What about the relationship between souvenirs and mementos mori?

I think souvenirs inevitably become memento mori — though in a sense anything that marks a time in our ephemeral lives can become a memento mori. Because travel takes us away from the lives we live at home — and outside of our habits and comfort zone — it lends itself to a kind of intensification of life can remind us of the importance of each passing moment and experience. In this way souvenirs, when collected in the moment, are a reminder of the attempt to hold onto and honor experience — and then, back home, they are a reminder of the fleeting, holy nature of past experiences.

Have you observed any recent evolutions of the souvenir, perhaps since writing your book, that you’d like to note?

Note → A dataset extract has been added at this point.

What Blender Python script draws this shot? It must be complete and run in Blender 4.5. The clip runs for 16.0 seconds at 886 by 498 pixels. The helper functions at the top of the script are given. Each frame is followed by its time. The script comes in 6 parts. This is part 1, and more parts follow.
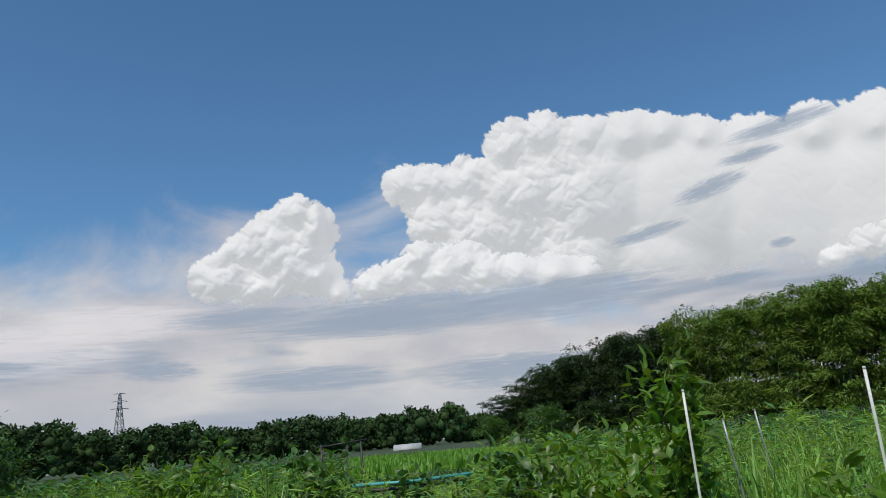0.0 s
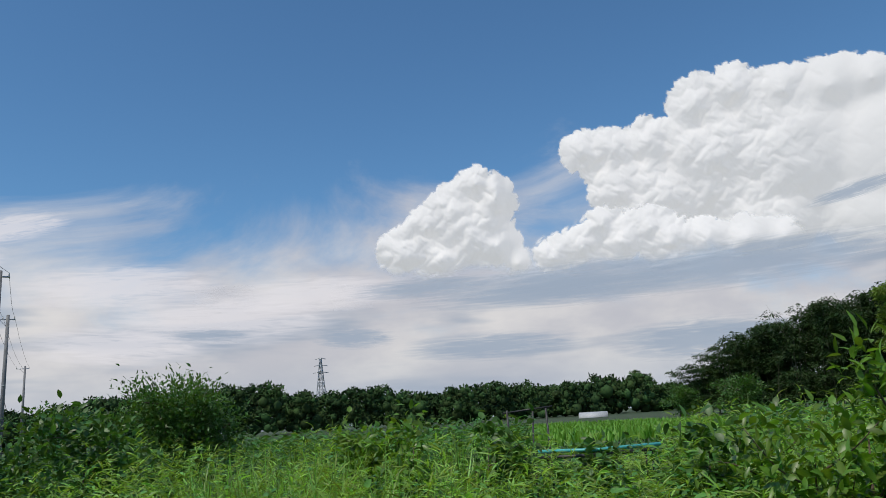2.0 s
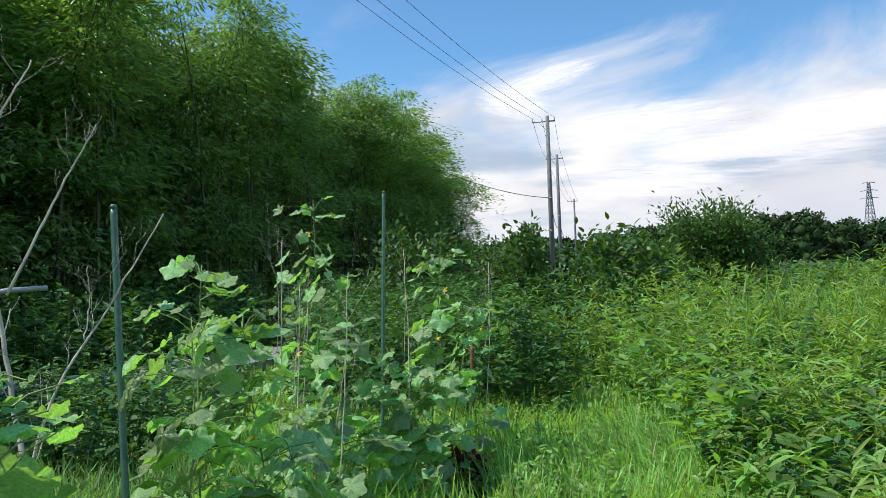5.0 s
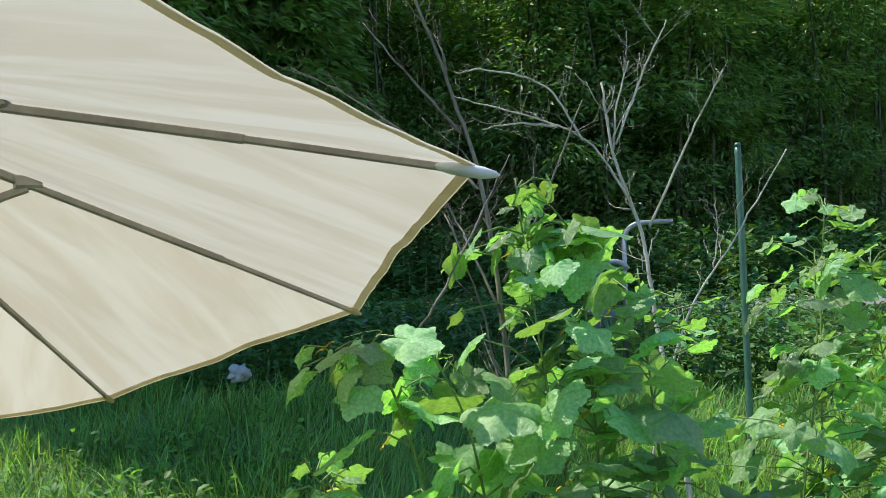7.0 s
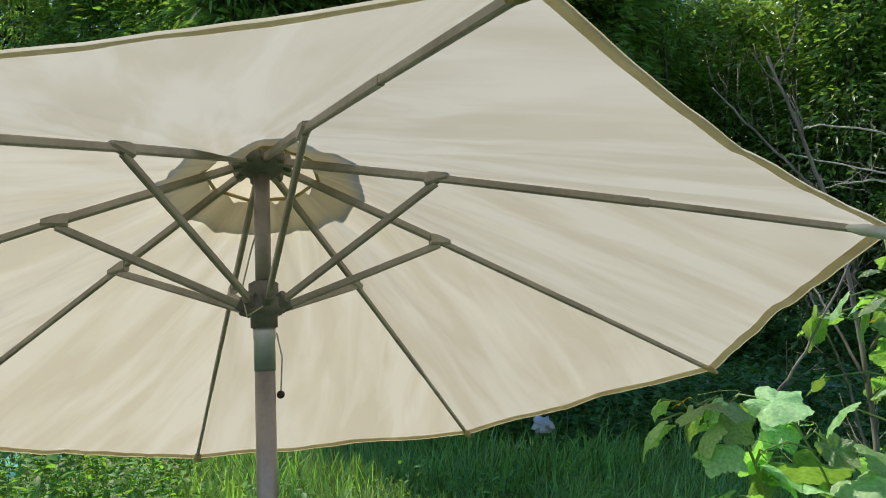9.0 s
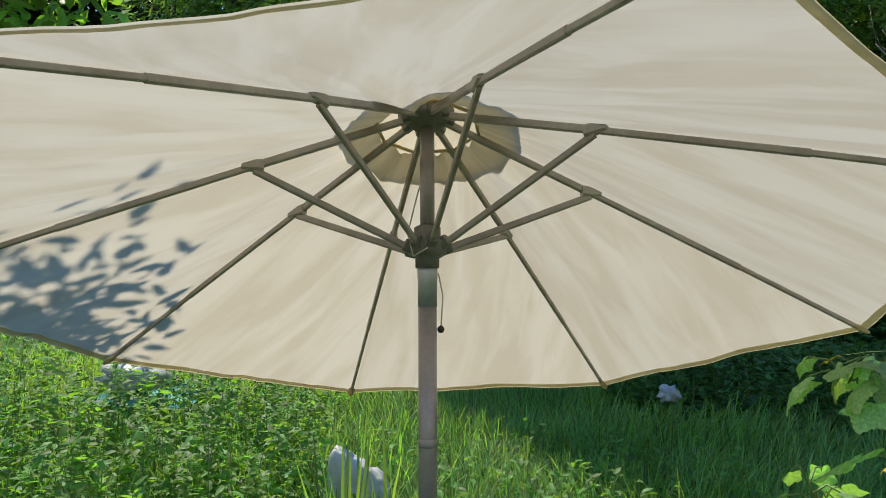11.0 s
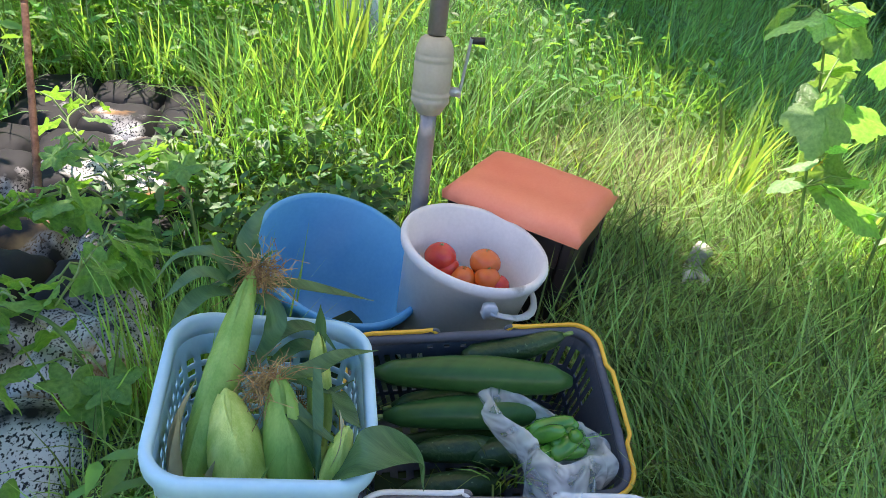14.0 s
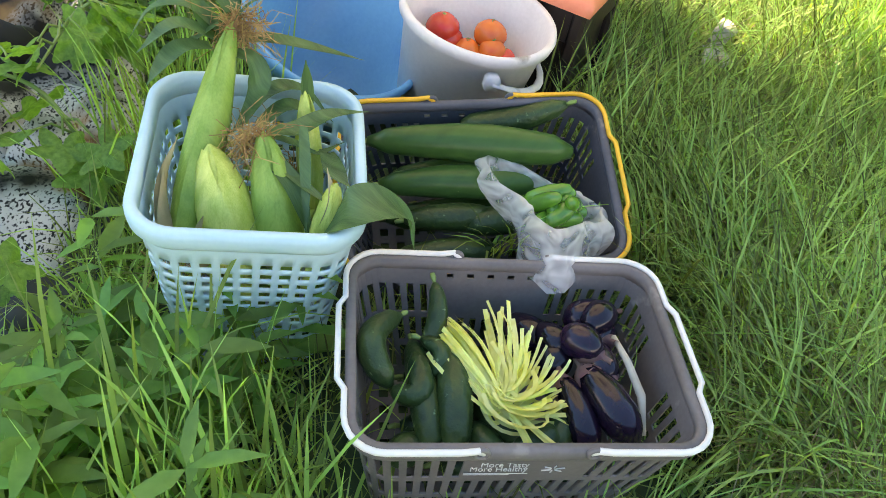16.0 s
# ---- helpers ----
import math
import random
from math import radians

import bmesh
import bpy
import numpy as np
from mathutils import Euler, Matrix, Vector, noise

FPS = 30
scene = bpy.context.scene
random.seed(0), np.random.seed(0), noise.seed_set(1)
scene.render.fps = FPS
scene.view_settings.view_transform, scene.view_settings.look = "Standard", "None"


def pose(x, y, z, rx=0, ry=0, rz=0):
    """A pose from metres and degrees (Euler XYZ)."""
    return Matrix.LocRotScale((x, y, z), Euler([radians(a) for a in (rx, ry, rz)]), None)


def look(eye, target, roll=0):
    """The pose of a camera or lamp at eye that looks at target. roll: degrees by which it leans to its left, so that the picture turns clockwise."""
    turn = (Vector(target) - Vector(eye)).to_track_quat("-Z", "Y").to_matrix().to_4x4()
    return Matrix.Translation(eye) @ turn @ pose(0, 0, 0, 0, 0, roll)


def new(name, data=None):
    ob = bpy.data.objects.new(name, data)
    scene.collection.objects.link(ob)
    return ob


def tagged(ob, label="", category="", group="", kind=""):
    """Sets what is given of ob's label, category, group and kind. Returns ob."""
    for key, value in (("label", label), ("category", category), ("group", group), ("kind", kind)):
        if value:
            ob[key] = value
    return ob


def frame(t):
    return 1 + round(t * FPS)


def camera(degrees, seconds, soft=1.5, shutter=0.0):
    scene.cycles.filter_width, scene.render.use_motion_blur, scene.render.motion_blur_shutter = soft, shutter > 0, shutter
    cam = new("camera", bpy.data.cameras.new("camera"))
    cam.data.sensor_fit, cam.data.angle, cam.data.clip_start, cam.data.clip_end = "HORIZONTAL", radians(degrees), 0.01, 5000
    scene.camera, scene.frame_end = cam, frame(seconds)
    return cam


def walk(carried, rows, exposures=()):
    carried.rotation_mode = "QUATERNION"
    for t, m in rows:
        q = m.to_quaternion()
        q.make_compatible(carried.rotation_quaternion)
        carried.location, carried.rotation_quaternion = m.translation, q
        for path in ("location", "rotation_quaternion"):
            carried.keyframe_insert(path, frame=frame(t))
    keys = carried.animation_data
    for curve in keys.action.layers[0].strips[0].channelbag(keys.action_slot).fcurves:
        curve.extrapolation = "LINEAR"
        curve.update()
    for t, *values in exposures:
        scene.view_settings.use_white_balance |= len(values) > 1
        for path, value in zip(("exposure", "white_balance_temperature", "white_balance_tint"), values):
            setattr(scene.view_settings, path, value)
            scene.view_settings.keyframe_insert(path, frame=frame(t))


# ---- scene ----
cam = camera(60.98, 16.0, 0.6)
PATH = [
    (0, (-0.001, 0.642, 1.548), (1.47, 14.17, 5.06)),
    (0.5, (-0.001, 0.642, 1.548), (3.77, 13.85, 5.19)),
    (1, (-0.001, 0.642, 1.548), (7.01, 13.80, 5.51)),
    (1.5, (-0.001, 0.642, 1.548), (10.35, 13.60, 4.93)),
    (2, (-0.002, 0.642, 1.548), (15.15, 12.78, 3.52)),
    (2.5, (-0.002, 0.641, 1.546), (22.90, 11.21, 3.34)),
    (3, (-0.002, 0.635, 1.541), (28.47, 10.22, 3.16)),
    (3.2, (0.000, 0.630, 1.537), (30.14, 9.93, 2.93)),
    (5.3, (0.134, 0.417, 1.429), (59.07, 0.17, 2.51)),
    (5.5, (0.152, 0.411, 1.430), (63.26, -0.30, 2.67)),
    (6, (0.218, 0.433, 1.440), (77.22, -0.94, 2.36)),
    (6.5, (0.247, 0.441, 1.440), (88.88, -1.46, 2.25)),
    (7, (0.272, 0.358, 1.435), (98.05, -1.69, 1.89)),
    (7.5, (0.326, 0.303, 1.444), (106.55, -0.42, 1.42)),
    (8, (0.375, 0.274, 1.442), (112.33, 1.39, 0.73)),
    (8.5, (0.422, 0.238, 1.438), (115.39, 2.87, -0.02)),
    (9, (0.441, 0.218, 1.432), (119.14, 3.11, 0.02)),
    (9.5, (0.466, 0.216, 1.428), (124.30, 2.22, -0.12)),
    (9.7, (0.474, 0.222, 1.424), (126.67, 2.11, -0.06)),
    (11.8, (0.610, 0.204, 1.327), (128.52, -3.84, -3.88)),
    (12, (0.611, 0.203, 1.309), (128.14, -7.03, -3.99)),
    (12.5, (0.621, 0.223, 1.258), (127.61, -14.84, -4.82)),
    (13, (0.612, 0.228, 1.202), (127.94, -21.74, -5.87)),
    (13.5, (0.631, 0.194, 1.147), (127.95, -26.21, -7.80)),
    (14, (0.644, 0.187, 1.113), (127.90, -30.37, -8.42)),
    (14.5, (0.639, 0.185, 1.094), (128.00, -34.99, -8.83)),
    (15, (0.620, 0.212, 1.073), (128.68, -38.07, -8.36)),
    (15.5, (0.616, 0.236, 1.052), (129.22, -41.82, -7.58)),
    (16, (0.619, 0.234, 1.037), (129.36, -44.99, -7.80)),
]
EXPOSURES = [(0, -0.08, 6500, 10), (3.2, 0.12, 6400, 10), (5.4, 0.68, 6450, 10), (7.0, 0.95, 6400, 10), (9.5, 0.72, 6700, 12), (12.0, 0.68, 6700, 14), (13.0, 1.2, 6500, 17), (13.5, 1.62, 6450, 20), (14.0, 1.92, 6750, 21), (15, 2.37, 7900, 22), (16, 2.65, 9300, 20)]
walk(cam, [(t, pose(*eye, 90 + pitch, roll, yaw)) for t, eye, (yaw, pitch, roll) in PATH], EXPOSURES)

# ---- world, sun, exposure ----
SUN_AZ, SUN_EL = 150.0, 58.0          # degrees left of +y, above the horizon
SUN_DIR = Vector((-math.sin(radians(SUN_AZ)) * math.cos(radians(SUN_EL)), math.cos(radians(SUN_AZ)) * math.cos(radians(SUN_EL)), math.sin(radians(SUN_EL))))
sun_data = bpy.data.lights.new("sun", "SUN")
sun_data.energy, sun_data.angle, sun_data.color = 3.0, radians(0.53), (1.0, 0.93, 0.82)
sun = new("sun", sun_data)
sun.matrix_world = look((0, 0, 40), Vector((0, 0, 40)) - SUN_DIR)

world = bpy.data.worlds.new("sky")
scene.world = world
world.use_nodes = True
wn, wl = world.node_tree.nodes, world.node_tree.links
wn.clear()
w_out, w_bg = wn.new("ShaderNodeOutputWorld"), wn.new("ShaderNodeBackground")
w_sky = wn.new("ShaderNodeTexSky")
w_sky.sky_type, w_sky.sun_disc = "NISHITA", False
w_sky.sun_elevation, w_sky.sun_rotation = radians(SUN_EL), radians(-SUN_AZ)
w_sky.air_density, w_sky.dust_density, w_sky.ozone_density = 1.0, 0.3, 2.2
w_tc = wn.new("ShaderNodeTexCoord")


def wmath(op, a, b=None, c=None, clamp=False):
    n = wn.new("ShaderNodeMath")
    n.operation, n.use_clamp = op, clamp
    for i, v in enumerate((a, b, c)):
        if v is None:
            continue
        if isinstance(v, (int, float)):
            n.inputs[i].default_value = v
        else:
            wl.new(v, n.inputs[i])
    return n.outputs[0]


def wnoise(stretch, scale, detail, rough=0.55, distort=0.0):
    m, n = wn.new("ShaderNodeMapping"), wn.new("ShaderNodeTexNoise")
    m.inputs["Scale"].default_value = stretch
    n.inputs["Scale"].default_value, n.inputs["Detail"].default_value = scale, detail
    n.inputs["Roughness"].default_value, n.inputs["Distortion"].default_value = rough, distort
    wl.new(w_tc.outputs["Generated"], m.inputs[0])
    wl.new(m.outputs[0], n.inputs["Vector"])
    return n.outputs["Fac"]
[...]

In my book I didn’t dig too deeply into the notion of photos as souvenirs — that’s almost its own, separate book — but the exponential ease with which we can now take photos (compared to even the relatively recent past) has revolutionized the role that photos play as souvenirs of experiences like travel. In a way the travel photo is becoming less and less a separate category from the photos we take in our daily lives. A generation or two ago, when relatively expensive film cameras and photo-lab processing were the norm, the act of taking photos was reserved for special occasions like weddings and graduations and trips to distant places. These days, with most everyone’s phone doubling as a digital camera, photos aren’t reserved for special occasions — they are taken constantly, to mark (and even perform amid) all manner of occasions. In a way, the ubiquity of photos in everyday life has made photos less remarkable in the travel context — and hence concrete souvenir objects collected on a journey are as significant as ever.